Almodóvar tem de fato uma percepção notável do universo feminino

“Mães paralelas” traz atuação espetacular de Penélope Cruz e mostra como são complexas as mulheres que habitam os filmes do diretor espanhol

Em “Mães Paralelas” (2021), o cineasta Pedro Almodóvar retoma o que há de mais fascinante em sua obra: uma percepção notável das complexidades do universo feminino. Em drama, comédia e, claro, quando aborda a questão sexual, o diretor espanhol apresenta mulheres que não estão no comando político e econômico de uma sociedade machista, com homens mostrados como indiferentes, egoístas e abusadores. Muito pelo contrário, elas são fotógrafas, atrizes, bailarinas, escritoras e chefs de cozinha.

Essa abordagem não significa que elas sejam incapazes de ocupar influentes cargos políticos e de gestão na sociedade capitalista. Almodóvar sabe muito bem disso, mas quer afastá-las desse mundo carregado de ganância e interesses ocultos – e assim, com uma lente de aumento, investigar as almas femininas em um estado mais “puro”.

A vida, do início ao fim

E ele consegue de novo, de maneira admirável, em  “Mães paralelas”, colocando-as à frente de um projeto que tem o objetivo de garantir dignidade à memória de pessoas mortas pela ditadura. Mas não só: elas também dão à luz filhas e filhos, completando uma dinâmica que vai do início ao fim da vida. Sempre elas.
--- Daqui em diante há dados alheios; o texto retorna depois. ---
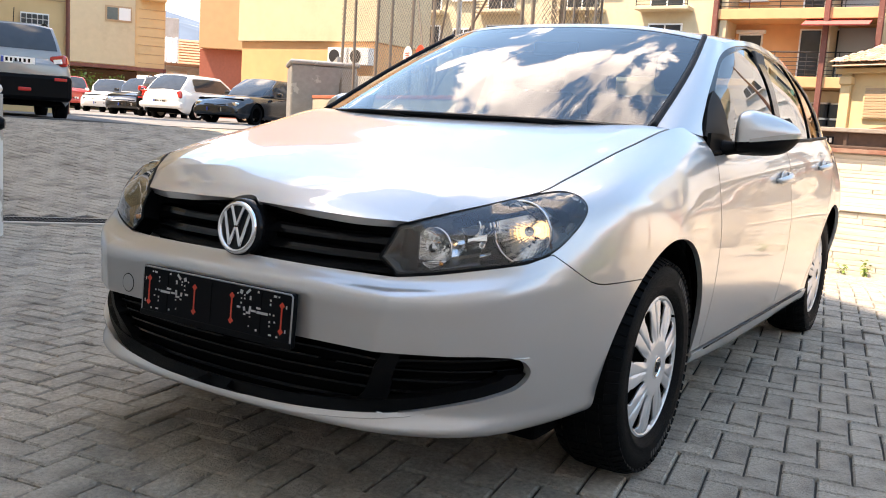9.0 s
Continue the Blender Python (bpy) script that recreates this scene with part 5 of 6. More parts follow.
# bonnet: patch between the nose, the two fender gaps and the cowl
tt = np.linspace(0, float(ST_T[7]), 600)
cr = crest_at(tt)
T_END = float(np.interp(0.275, cr[:, 0], tt))
NU, NW = 130, 84
tt = np.linspace(0, T_END, 1500)
cr = crest_at(tt)
COWL_X = 0.085
back = np.sqrt(np.array([-0.812, -0.806, -0.786, -0.742, -0.65, -0.5, -0.25, 0.0, 0.10, 0.30]) + 0.812)
hood_x = -0.812 + (0.29 + 0.812) * np.linspace(0, 1, NU + 1) ** 1.8
mid_z = cubic(back, np.array([0.747, 0.751, 0.762, 0.784, 0.821, 0.868, 0.921, 0.974, 0.994, 1.028])[:, None], np.sqrt(hood_x + 0.812))[:, 0]
edge_w, edge_z = np.interp(hood_x, cr[:, 0], -cr[:, 1]), np.interp(hood_x, cr[:, 0], cr[:, 2])
w = np.linspace(0, 1, NW + 1)[None, :]
# crowned middle between two ridges that run from the lamps' inner tips back to the screen corners
ridge_w = np.interp(hood_x, [-0.738, -0.67, -0.53, -0.29, 0.05, 0.29], [0.46, 0.483, 0.527, 0.579, 0.619, 0.64]) / edge_w
ridge_w = np.where(hood_x < -0.738, 1.0, np.minimum(ridge_w, 1.0))[:, None]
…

Mas, nessa história, o diretor espanhol trata também de um tema que até então explorou de forma sutil: a política espanhola com um passado autoritário e violento.

A protagonista de “Mães Paralelas” é Janis, interpretada por Penélope Cruz, em seu sétimo trabalho com o diretor. A personagem é uma fotógrafa e, na abertura do filme, ela realiza um ensaio fotográfico com Arturo (Israel Elejalde), um arqueólogo forense.

Após a sessão de fotos, Janis faz um pedido especial a Arturo: interceder ao governo espanhol para realizar a identificação dos restos mortais de algumas vítimas da Guerra Civil Espanhola, assassinadas pelo governo fascista de Francisco Franco e enterradas como indigentes em uma cova coletiva. Entre os mortos, está o bisavô de Janis. O objetivo é permitir que descendentes deem um enterro digno a seus familiares.

O governo da Espanha, entretanto, não tem interesse em financiar o projeto, e Janis e Arturo buscam o apoio de uma fundação para realizar o trabalho.

Janis e Arturo viram amantes e ela engravida. O arqueólogo, casado, pede a interrupção da gravidez, mas a fotógrafa decide ter a criança.

Penélope Cruz

Interessante destacar como Almodóvar realiza essa primeira parte do filme. Já nos primeiros minutos, o diretor põe o espectador em contato íntimo com os dois personagens, enquanto eles discutem o projeto. O som da voz dos atores é destacado e muito claro, e os personagens explicam os detalhes da empreitada com nitidez, e há um silêncio no ambiente, cortado algumas vezes pela trilha sonora de Alberto Iglesias, que evoca uma atmosfera de suspense. O cineasta emprega um forte tom de mistério a esses momentos, envolvendo o espectador atento, já capturado pelo filme e pelas personagens – em especial pela de Penélope Cruz.

Ah, Penélope! Estamos tão perto de você nesse filme, acompanhamos suas angústias e sofremos com você. Queremos te abraçar e conversar com Janis, personagem tão viva. Você, Penélope, prova mais uma vez que é a atriz de língua não inglesa de maior prestígio do cinema. É uma “estrela estrangeira” das telas, como Catherine Deneuve e Sophia Loren nos anos 60 e 70.

Dois partos

Na maternidade, pronta para o parto, Janis conhece Ana (Milena Smit), também prestes a ter um filho. Elas trocam telefones para se encontrar no futuro. E o parto das duas ocorre ao mesmo tempo.

A partir desse momento, Almodóvar emprega uma de suas maiores habilidades roteirista: conduzir a história de forma engenhosa, com reviravoltas e surpresas. Mas não é para o divertimento superficial do espectador, pois o público fica penalizado com as cruéis possibilidades que o rumo dos acontecimentos pode render às duas personagens. E, como mães, amigas e mulheres, a conclusão dos eventos será devastadora.

Mães paralelas”

O filme de Pedro Almodóvar está em cartaz no Cine Passeio e estreia na Netflix no dia 18 de fevereiro, uma sexta-feira. O filme tem duas indicações ao Oscar 2022, nas categorias de atriz para Penélope Cruz e de trilha sonora original para Alberto Iglesias.